The psychological marathon continues
The human brain wasn’t designed for this kind of sustained anticipation. We’re essentially asking millions of people to maintain excitement about something that won’t exist for another two years. That’s longer than most relationships last. Entire political administrations will rise and fall. Technology we can’t imagine will be announced and become obsolete.
Yet somehow, impossibly, the hype maintains. Every screenshot gets dissected like archaeological discoveries. Random employee LinkedIn updates spawn thousand-comment Reddit threads. The logo font choice generates academic analysis. This isn’t just marketing anymore; it’s mass psychological phenomenon worthy of study.
Rockstar understands this dynamic perfectly. They feed just enough information to maintain interest without satisfying hunger. The delay itself becomes content, generating more discussion than most game releases. They’ve transformed waiting into its own entertainment product, and we’re all willing participants in this elaborate performance.
The bottom line revelation
Here’s what nobody wants to admit: GTA 6 could release in 2030 and still break every sales record. Rockstar operates outside normal industry physics. They’ve built such insurmountable goodwill through consistent excellence that traditional rules don’t apply. This delay won’t hurt them. If anything, it reinforces their commitment to quality over deadlines.

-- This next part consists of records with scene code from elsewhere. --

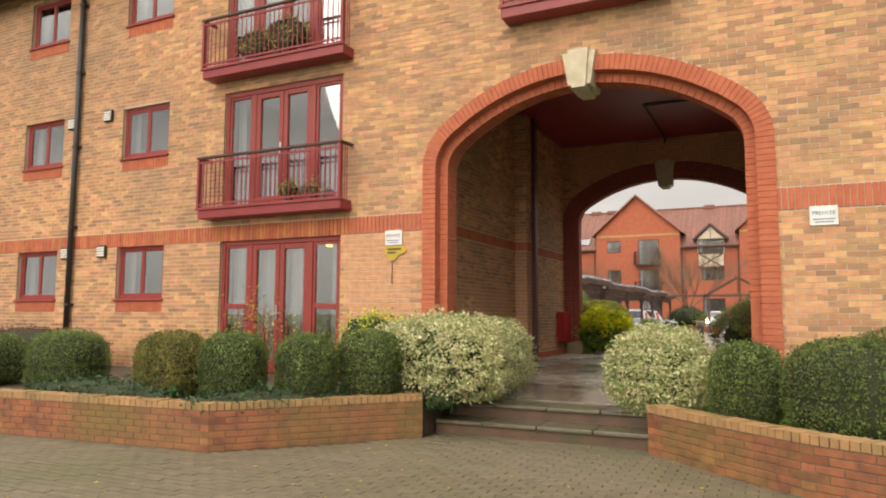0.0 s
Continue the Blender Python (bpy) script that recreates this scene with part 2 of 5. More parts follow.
CEIL = mat("maroon_ceiling_paint", (0.27, 0.02, 0.03), (0.22, 0.017, 0.026), 0.4, 2, bump=0.08, bscale=18, stain=(0.12, 0.02, 0.025), samount=0.4)
PIPE = mat("brown_downpipe", (0.10, 0.042, 0.046), (0.085, 0.035, 0.04), 0.4, 5, bump=0.05)
BLACKPIPE = mat("black_plastic", (0.02, 0.018, 0.018), (0.03, 0.026, 0.024), 0.5, 8, bump=0.05)
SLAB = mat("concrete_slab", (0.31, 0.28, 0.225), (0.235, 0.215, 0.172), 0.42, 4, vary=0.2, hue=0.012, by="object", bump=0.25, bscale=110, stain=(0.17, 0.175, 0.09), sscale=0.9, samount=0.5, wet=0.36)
BUFFSTONE = mat("buff_cast_stone", (0.36, 0.29, 0.16), (0.27, 0.22, 0.125), 0.85, 5, bump=0.3, bscale=60, stain=(0.12, 0.10, 0.05), sscale=2.0, samount=0.5)
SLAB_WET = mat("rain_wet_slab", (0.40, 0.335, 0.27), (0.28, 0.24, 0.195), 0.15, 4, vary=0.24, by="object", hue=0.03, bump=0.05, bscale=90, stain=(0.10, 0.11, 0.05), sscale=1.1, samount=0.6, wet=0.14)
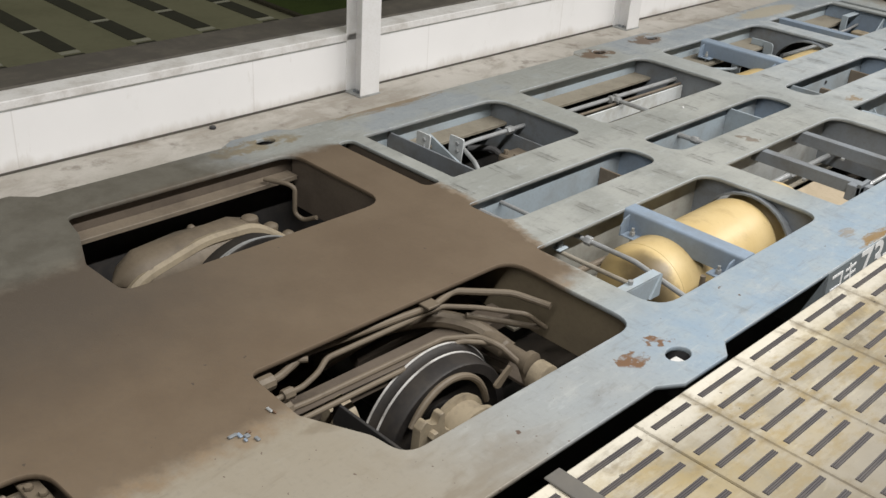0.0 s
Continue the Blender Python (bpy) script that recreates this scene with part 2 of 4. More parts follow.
    tan = k.math("MULTIPLY", k.math("MULTIPLY", k.ramp(y, 8.45, 8.7), k.ramp(y, 9.3, 8.9)), k.ramp(k.noise(4.0, 5, 0.7), 0.42, 0.6))
    c = k.mix(k.math("MULTIPLY", tan, 0.45), c, (0.20, 0.165, 0.115))
    chips = k.math("MULTIPLY", k.ramp(k.noise(24.0, 2, 0.5), 0.72, 0.75), k.ramp(x, -1.4, -1.3))
    chips = k.math("MAXIMUM", chips, k.math("MULTIPLY", k.ramp(k.noise(55.0, 2, 0.5), 0.72, 0.75), k.math("MULTIPLY", k.ramp(y, 2.9, 2.2), k.ramp(x, -1.75, -1.6))))
    c = k.mix(chips, c, (0.10, 0.07, 0.055))
    k.color(c)
    dusty = k.math("MAXIMUM", south, northd)
    k.rough(k.math("ADD", k.math("MULTIPLY", fine, 0.2), k.math("ADD", 0.42, k.math("MULTIPLY", dusty, 0.3))))
    k.bump(k.math("ADD", fine, k.math("MULTIPLY", mid, 1.5)), 0.22, 0.002)
    return k.m


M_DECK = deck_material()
M_BLUE = worn("underframe_blue_paint", (0.225, 0.285, 0.362), (0.17, 0.19, 0.205), 0.5, 0.48)
M_LIGHT = worn("pale_frame_paint", (0.33, 0.388, 0.428), (0.235, 0.235, 0.22), 0.6, 0.5, scale=4)
M_GREY = worn("grey_frame_paint", (0.19, 0.21, 0.23), (0.125, 0.12, 0.11), 0.7, 0.52, scale=5)
M_DUSTY = worn("dusty_brown_steel", (0.105, 0.083, 0.062), (0.065, 0.05, 0.038), 0.6, 0.75)
M_DUSTPIPE = worn("dusty_pipe", (0.175, 0.143, 0.105), (0.085, 0.068, 0.052), 0.6, 0.6)
M_PIPEDUST = worn("dust_coated_pipe", (0.14, 0.112, 0.078), (0.07, 0.055, 0.04), 0.6, 0.6)
# Dusty pipe colour darkened for the shade inside the northern openings.
M_PIPESHADE = worn("shaded_dusty_pipe", (0.058, 0.047, 0.035), (0.028, 0.022, 0.017), 0.6, 0.6)
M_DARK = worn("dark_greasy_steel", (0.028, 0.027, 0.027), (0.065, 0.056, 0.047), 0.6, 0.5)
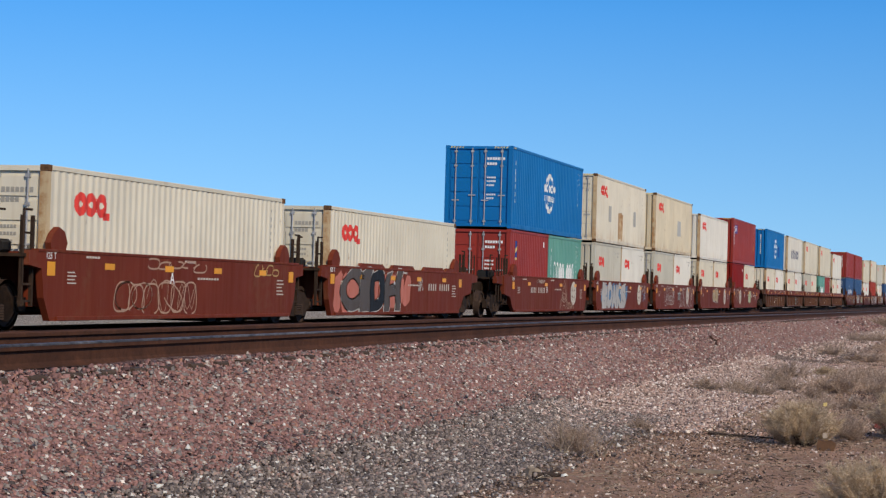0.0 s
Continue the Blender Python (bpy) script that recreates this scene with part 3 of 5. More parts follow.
    if f and mark in "xtV" and not flagged:
        part("sticker", cached(("stick", *key), lambda: skin([(L - 1.0, L - 0.82, 1.05, 1.35)], prof, FACE, 0.006).mesh("sticker", M_REFLECT)), M_REFLECT, top, "small orange label")
        if end == "f":
            part("sticker", cached(("sticke", h), lambda: Solid().box(0.18, 0.62, 0.010, 0.020, 0.48, 0.66).mesh("sticker", M_REFLECT)), M_REFLECT, top, "yellow warning plate")
        elif long_ == "4":
            part("sticker", cached(("stickw", *key), lambda: skin([(5.2, 5.55, 2.0, 2.5) if colour == "r" else (5.3, 5.43, 2.1, 2.3)], prof, FACE, 0.006).mesh("sticker", M_HAZARD)), M_HAZARD, top, "pale yellow label")
    if f and mark in "gG" and end == "f":
        part("sticker", cached(("warn", h), lambda: Solid().add([(-0.12, 0.008, h - 0.95), (0.12, 0.008, h - 0.95), (0.0, 0.008, h - 0.72), (-0.12, 0.016, h - 0.95), (0.12, 0.016, h - 0.95), (0.0, 0.016, h - 0.72)], [(0, 1, 2), (5, 4, 3), (0, 3, 4, 1), (1, 4, 5, 2), (2, 5, 3, 0)]).mesh("sticker", M_REFLECT)), M_REFLECT, top, "yellow warning triangle")
    if mark == "t":
        part("mark", cached("tmark", lambda: Solid().box(-1.02, -0.82, 0.008, 0.018, h - 0.52, h - 0.20).box(-0.74, -0.52, 0.008, 0.018, h - 0.52, h - 0.28).box(-0.44, -0.22, 0.008, 0.018, h - 0.52, h - 0.28).mesh("mark", M_DECAL)), M_DECAL, top, "white painted block mark")
    if mark == "G":
        part("patch", cached(("npatch", *key), lambda: skin([(7.75, 8.75, 0.95, 1.75)], prof, FACE, 0.006).mesh("patch", M_ROYAL)), M_ROYAL, top, "royal blue painted-over panel")
    if mark == "z":
        part("patch", cached(("patch", *key), lambda: skin([(7.15, 8.25, 0.95, 1.75)], prof, FACE, 0.006).mesh("patch", M_PATCH)), M_PATCH, top, "grey repaired panel")
    if mark == "R":
        part("patch", cached(("rpatch", *key), lambda: skin([(5.30, 5.52, 0.20, 1.42), (5.52, 6.12, 0.26, 1.45), (6.12, 6.36, 0.18, 1.40)], prof, FACE, 0.006).mesh("patch", M_RUST)), M_RUST, top, "rust-scabbed repair")
        part("patch", cached(("gpatch", *key), lambda: skin([(2.9, 3.6, 0.95, 1.65), (9.0, 9.7, 0.95, 1.65)], prof, FACE, 0.006).mesh("patch", M_PATCH)), M_PATCH, top, "grey repaired panel")
    if mark == "q":
        unit = part("generator_set", Solid().slab([(-0.62, h - 1.05), (-0.50, h - 1.30), (0.0, h - 1.40), (0.0, h - 0.06), (-0.62, h - 0.06)], -1.12, 1.12), M_GENSET, top, "deep blue generator set hung on the end wall")
        part("panel", Solid().box(-1.05, 0.42, -0.632, -0.62, h - 0.72, h - 0.06), M_PURE, unit, "white cover panel")
        part("grille", Solid().box(0.55, 0.92, -0.634, -0.62, h - 0.42, h - 0.14), M_BLACK, unit, "black air intake")
        part("sticker", Solid().box(0.50, 0.92, -0.632, -0.62, h - 0.66, h - 0.48), M_PURE, unit, "white label")
        part("machinery_bay", Solid().box(-0.55, 0.72, -0.03, 0.03, 0.64, 1.12), M_BLACK, top, "dark compressor bay")
        part("compressor", Solid().tube((-0.35, -0.10, 0.66), (-0.35, -0.10, 1.12), 0.2, 12).tube((0.1, -0.08, 0.9), (0.6, -0.08, 0.9), 0.12, 10), M_GREY, top, "grey compressor and pipes")
        part("fan_opening", Solid().tube((0.45, -0.035, 0.92), (0.45, 0.0, 0.92), 0.25, 16), M_BLACK, top)
        part("control_box", Solid().box(0.35, 0.98, -0.10, 0.02, 1.28, 1.55, 0.02), M_PURE, top)
        part("cable", Solid().tube((-0.9, -0.1, 1.25), (0.9, -0.25, 1.75), 0.025, 6), M_BLACK, top)
    TEMPLATES[code] = top
    MOVERS.append((top, rows))
    return top


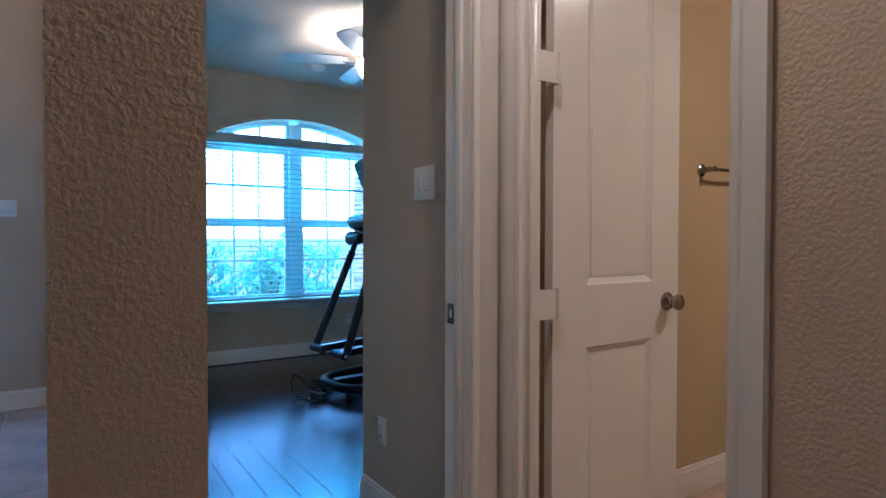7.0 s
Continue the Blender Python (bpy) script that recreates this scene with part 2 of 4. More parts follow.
# the ledge over the front door, narrowing towards its window
structure("ledge_floor", bbox(XL, YF + 0.003, TL - 0.030, XR, 10.85, TL), TRIM, "white painted plant ledge above the front door", "ledge")
structure("ledge_wall_west", prism([(0.0, YF + 0.18), (XL, YF + 0.18), (XL, 8.50), (0.578, 10.83), (0.578, 10.95), (0.0, 10.95)],
                                   lambda u, v, d: (u, v, 3.20 + d), ZH - 3.20), PAINT, "tan wall beside the plant ledge")
structure("ledge_wall_east", prism([(XV, YN + 0.181), (XR, YN + 0.181), (XR, 8.50), (1.564, 10.83), (1.564, 10.95), (XV, 10.95)],
                                   lambda u, v, d: (u, v, 3.20 + d), ZH - 3.20), PAINT, "tan wall beside the plant ledge")
structure("ledge_wall_back", panel([(0.578, 3.2), (1.564, 3.2), (1.564, ZH), (0.578, ZH)], [[(0.72, 3.58), (1.42, 3.58), (1.42, 4.30), (0.72, 4.30)]],
                                   lambda u, v, d: (u, 10.83 + d, v), 0.12), PAINT, "tan wall with a small window behind the ledge")
# vestibule, bathroom shell
ZD = 2.45
BY = (3.27, 3.935)
EX = (2.1375, 2.920)
structure("wall_vestibule_south", bbox(XV, 2.10, 0, 3.03, 2.20, ZC), PAINT, "plain tan vestibule wall")
structure("wall_vestibule_east", panel([(2.10, 0), (BY[0], 0), (BY[0], ZD), (BY[1], ZD), (BY[1], 0), (4.115, 0), (4.115, ZC), (2.10, ZC)], (),
                                       lambda u, v, d: (3.03 + d, u, v), 0.066), PAINT, "tan wall with the bathroom doorway")
structure("wall_vestibule_north", panel([(XV, 0), (EX[0], 0), (EX[0], ZD), (EX[1], ZD), (EX[1], 0), (3.03, 0), (3.03, ZC), (XV, ZC)], (),
                                        lambda u, v, d: (u, 4.0 + d, v), 0.115), PAINT, "tan wall with the exercise room doorway")
structure("wall_room_corner", bbox(3.05, 4.116, 0, 3.165, 5.0, ZC), PAINT, "tan wall stub beside the doorway with a rounded corner")
structure("wall_room_south", bbox(3.166, 4.885, 0, XE, 5.0, ZC), PAINT, "plain tan wall of the exercise room")
structure("wall_bath_north", bbox(3.166, 4.25, 0, 6.0, 4.35, ZC), BATHP, "yellowish tan bathroom wall")
structure("wall_bath_east", bbox(6.0, 2.1, 0, 6.15, 4.884, ZC), BATHP, "plain bathroom wall")
structure("wall_bath_south", bbox(3.0965, 2.1, 0, 6.0, 2.2, ZC), BATHP, "plain bathroom wall")
# exercise room
WX, WZ = (3.06, 4.88), (0.56, 2.10)
structure("wall_north", panel([(XV, 0), (XE, 0), (XE, ZC), (XV, ZC)], [arch_hole(*WX, *WZ, 0.245)], lambda u, v, d: (u, YN + d, v), 0.30), PAINT,
          "tan wall with a wide arched window")
structure("wall_east", bbox(XE, 4.885, 0, 6.15, YN + 0.18, ZC), PAINT, "plain tan wall of the exercise room")
structure("ceiling", bbox(XV, 2.1, ZC, 6.15, YN + 0.18, ZC + 0.1), CEIL, "flat textured ceiling of vestibule and bathroom", "ceiling")
bm = bbox(XV, 4.117, ZR, 3.049, YN + 0.001, ZR + 0.06)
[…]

November 19, 2026 becomes the new gospel date until it inevitably isn’t. Because let’s be realistic: this probably isn’t the last delay. Something this ambitious rarely arrives on even its second announced date. Prepare yourself mentally for spring 2027. Hope for fall 2026. Expect nothing until you’re actually playing it.
The waiting continues, but at least we’re waiting for something that might actually meet our impossible expectations. In an industry increasingly defined by rushed releases and broken promises, Rockstar’s willingness to delay represents twisted integrity. They’ll disappoint us with dates but not with quality. Given the choice, that’s the right priority.